Curriculum learning accelerates the convergence of a model, and helps to find a better local minimum for non-convex problems. Here we summarize a few works.
Introduce curriculum learning. Formalize such training strategy, perform experiments on some problems, and propose potential explanations for why curriculum learning has both an effect on the speed of convergence of the training process to a minimum and, in the case of non-convex criteria, on the quality of the local minima obtained.
- Order training examples by difficulty: first easy examples, then introducing more difficult examples, and finally the full training dataset.
- A curriculum can be seen as a sequence of training criteria.
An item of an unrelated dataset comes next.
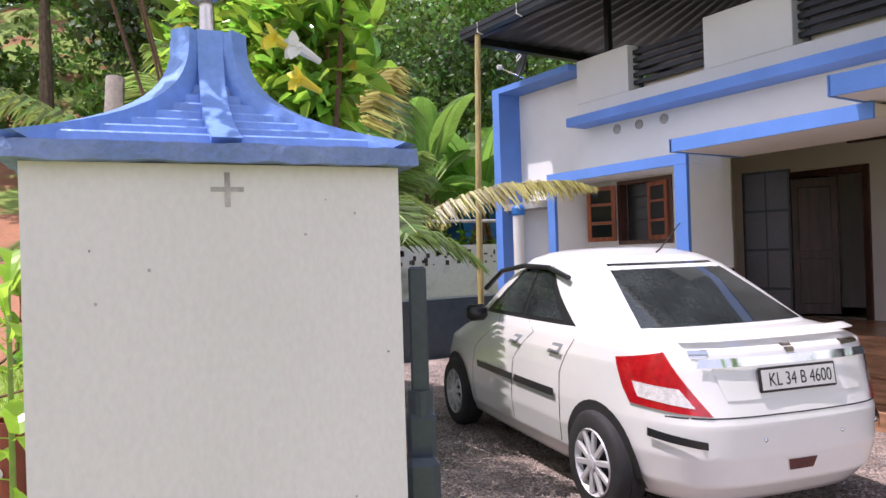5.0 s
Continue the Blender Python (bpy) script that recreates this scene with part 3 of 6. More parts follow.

Each criterion in the sequence is associated with a different set of weights on the training examples, or more generally, on a reweighting of the training distribution.
- In a curriculum, the entropy of training distribution at different steps increases, and the weight of training sample increases.
- We need a method to estimate the difficulty of examples for different tasks.
- Faster training is maybe because the learner wastes less time with noisy or harder to predict examples when it is not ready to incorporate them.
- Better local minimum is because a curriculum can be seen as a particular continuation method: first optimize a smoothed objective and gradually consider less smoothing, with the intuition that a smooth version of the problem reveals the global picture.
How to order the training examples; how to change the data distribution in different training steps. These are important for curriculum learning.
We can manually set above criterias, or we can learn by RL.